Questo importante  verdetto precede di poco un altro, determinante, appuntamento giudiziario. A breve infatti la Corte Costituzionale sarà chiamata ad esprimersi sulla legittimità del carcere per i giornalisti, applicato per il reato di diffamazione a mezzo stampa, su sollecitazione del Tribunale di Salerno che ha sollevato, appunto, l’eccezione di legittimità circa l’applicazione della pena del carcere, che è contraria sia alla Convenzione europea dei diritti dell’uomo che a quanto stabilito dalla Costituzione Italiana agli articoli 3, 21, 25, 27 e 117. L’ordinanza contenente l’eccezione si riferisce ad un processo in corso a carico di un giornalista del “Il Roma”.
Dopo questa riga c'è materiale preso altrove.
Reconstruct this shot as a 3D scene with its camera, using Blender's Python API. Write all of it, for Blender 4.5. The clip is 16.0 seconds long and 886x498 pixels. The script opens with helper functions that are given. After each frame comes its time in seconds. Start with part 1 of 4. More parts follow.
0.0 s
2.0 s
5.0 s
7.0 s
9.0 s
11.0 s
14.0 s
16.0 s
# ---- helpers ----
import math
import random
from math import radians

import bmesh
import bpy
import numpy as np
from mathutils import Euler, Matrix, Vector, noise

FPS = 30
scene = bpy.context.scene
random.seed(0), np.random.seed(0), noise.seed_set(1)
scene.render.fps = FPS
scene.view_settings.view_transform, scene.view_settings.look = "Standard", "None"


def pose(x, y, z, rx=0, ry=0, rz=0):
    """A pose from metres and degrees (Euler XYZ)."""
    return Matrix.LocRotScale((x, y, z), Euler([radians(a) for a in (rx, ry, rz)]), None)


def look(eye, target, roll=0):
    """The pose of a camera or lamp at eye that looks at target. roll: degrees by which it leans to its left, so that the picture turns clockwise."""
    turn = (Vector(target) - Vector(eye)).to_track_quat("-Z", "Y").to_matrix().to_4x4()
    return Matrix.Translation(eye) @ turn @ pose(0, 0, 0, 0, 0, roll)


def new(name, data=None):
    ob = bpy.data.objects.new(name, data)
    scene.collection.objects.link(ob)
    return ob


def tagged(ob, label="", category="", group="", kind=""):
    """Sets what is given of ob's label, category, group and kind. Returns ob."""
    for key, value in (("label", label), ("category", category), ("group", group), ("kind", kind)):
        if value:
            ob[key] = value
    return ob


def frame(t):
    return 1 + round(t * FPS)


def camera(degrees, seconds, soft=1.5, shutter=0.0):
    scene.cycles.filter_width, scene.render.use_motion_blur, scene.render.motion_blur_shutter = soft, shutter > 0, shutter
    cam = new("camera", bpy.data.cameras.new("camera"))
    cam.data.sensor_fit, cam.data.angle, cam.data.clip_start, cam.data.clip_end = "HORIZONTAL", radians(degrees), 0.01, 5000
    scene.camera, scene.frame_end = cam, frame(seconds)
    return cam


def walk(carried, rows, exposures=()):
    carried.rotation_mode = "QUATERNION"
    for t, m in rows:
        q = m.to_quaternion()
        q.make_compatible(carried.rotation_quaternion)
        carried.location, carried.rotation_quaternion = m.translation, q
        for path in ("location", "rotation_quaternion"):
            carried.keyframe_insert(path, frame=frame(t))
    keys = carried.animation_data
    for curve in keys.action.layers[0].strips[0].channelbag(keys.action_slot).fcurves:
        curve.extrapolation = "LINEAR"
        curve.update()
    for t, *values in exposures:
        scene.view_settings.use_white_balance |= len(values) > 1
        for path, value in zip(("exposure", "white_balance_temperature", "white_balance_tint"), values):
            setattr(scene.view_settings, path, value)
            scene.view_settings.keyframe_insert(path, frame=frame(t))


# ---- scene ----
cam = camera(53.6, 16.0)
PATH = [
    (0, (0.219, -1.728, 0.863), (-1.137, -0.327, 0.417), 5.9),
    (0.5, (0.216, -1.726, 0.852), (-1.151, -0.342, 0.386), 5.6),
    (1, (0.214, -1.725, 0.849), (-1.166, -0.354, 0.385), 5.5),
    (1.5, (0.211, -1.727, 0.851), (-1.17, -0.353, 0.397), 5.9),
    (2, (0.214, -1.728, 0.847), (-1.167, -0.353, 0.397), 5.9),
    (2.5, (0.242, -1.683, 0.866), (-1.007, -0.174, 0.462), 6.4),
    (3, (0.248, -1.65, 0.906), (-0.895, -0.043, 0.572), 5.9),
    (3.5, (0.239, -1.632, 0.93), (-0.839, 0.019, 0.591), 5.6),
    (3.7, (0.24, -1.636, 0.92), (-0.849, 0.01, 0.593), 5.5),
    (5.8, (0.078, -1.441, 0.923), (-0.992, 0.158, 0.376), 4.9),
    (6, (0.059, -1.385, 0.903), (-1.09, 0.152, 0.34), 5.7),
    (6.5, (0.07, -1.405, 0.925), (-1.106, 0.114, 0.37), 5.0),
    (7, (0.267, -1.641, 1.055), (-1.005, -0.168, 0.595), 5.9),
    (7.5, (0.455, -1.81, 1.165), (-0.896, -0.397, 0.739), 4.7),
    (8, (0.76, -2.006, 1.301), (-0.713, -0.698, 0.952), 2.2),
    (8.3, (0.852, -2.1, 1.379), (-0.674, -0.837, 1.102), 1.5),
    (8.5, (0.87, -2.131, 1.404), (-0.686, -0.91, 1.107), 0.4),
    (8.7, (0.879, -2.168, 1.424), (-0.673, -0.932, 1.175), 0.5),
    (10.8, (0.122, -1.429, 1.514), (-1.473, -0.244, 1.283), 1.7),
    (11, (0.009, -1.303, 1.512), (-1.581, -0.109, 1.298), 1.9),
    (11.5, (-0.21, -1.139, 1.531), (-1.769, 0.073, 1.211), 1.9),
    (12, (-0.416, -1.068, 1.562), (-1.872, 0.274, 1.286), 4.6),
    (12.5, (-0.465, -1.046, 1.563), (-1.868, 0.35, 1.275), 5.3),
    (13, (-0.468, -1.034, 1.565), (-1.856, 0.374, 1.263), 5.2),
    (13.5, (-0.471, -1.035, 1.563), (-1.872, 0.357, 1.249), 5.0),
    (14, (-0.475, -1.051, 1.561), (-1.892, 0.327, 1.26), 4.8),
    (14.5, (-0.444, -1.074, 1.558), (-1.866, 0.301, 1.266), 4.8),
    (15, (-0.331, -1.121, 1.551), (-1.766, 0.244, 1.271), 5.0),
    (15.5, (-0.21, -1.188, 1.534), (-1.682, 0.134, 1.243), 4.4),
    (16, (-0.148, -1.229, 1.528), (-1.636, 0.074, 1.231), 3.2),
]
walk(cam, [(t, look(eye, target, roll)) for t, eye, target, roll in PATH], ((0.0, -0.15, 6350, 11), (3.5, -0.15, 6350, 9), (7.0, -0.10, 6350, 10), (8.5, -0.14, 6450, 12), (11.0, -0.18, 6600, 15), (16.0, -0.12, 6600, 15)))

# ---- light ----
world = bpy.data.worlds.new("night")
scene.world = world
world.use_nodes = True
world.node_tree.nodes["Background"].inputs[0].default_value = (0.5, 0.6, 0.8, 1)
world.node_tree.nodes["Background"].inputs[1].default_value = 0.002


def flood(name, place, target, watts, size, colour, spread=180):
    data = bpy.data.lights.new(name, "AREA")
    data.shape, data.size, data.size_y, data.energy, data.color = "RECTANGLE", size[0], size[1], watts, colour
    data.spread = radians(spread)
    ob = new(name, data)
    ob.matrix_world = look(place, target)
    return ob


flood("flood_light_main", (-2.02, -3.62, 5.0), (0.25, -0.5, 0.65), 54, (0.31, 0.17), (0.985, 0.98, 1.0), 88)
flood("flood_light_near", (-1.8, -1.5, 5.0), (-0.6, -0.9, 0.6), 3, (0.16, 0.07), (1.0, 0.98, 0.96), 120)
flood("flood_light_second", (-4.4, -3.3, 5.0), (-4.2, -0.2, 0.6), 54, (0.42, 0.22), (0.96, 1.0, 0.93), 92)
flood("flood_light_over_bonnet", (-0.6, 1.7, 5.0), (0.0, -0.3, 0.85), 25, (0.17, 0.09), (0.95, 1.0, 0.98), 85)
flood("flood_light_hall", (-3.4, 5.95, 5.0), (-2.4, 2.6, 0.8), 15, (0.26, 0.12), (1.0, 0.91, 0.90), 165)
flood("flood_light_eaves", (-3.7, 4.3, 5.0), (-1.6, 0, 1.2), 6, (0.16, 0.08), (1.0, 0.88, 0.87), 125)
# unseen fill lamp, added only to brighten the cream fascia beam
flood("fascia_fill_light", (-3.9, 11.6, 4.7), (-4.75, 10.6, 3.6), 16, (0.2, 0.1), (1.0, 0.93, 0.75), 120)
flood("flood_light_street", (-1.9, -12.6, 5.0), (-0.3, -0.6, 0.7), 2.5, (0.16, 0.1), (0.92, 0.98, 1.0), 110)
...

Il nodo del carcere ai giornalisti, peraltro, è stato già affrontato due volte dalla Corte Europea per i Diritti dell’Uomo nelle cause  “Sallusti contro Italia” e “Belpietro contro Italia” e in entrambi i casi è stato affermato che la pena della detenzione comminata al giornalista condannato per diffamazione è sproporzionata rispetto allo scopo di proteggere l’altrui reputazione, in quanto viola la libertà di espressione che un “bene” superiore .

Sul piano giurisdizionale si va profilando un orientamento netto e ineludibile di abolizione del carcere per i giornalisti, non altrettanto succede in ambito legislativo dove le proposte sono ferme da troppi anni.  L’applicabilità della pena del carcere rende debole il ruolo di “controllo” della stampa e dunque lede il diritto ad essere informati, in definitiva indebolisce una democrazia. Per l’ennesima volta i giudici lo ricordano a tutti noi e al Parlamento. Adesso è il momento per capire chi vuole rispettare l’articolo 21 della Costituzione, fino in fondo.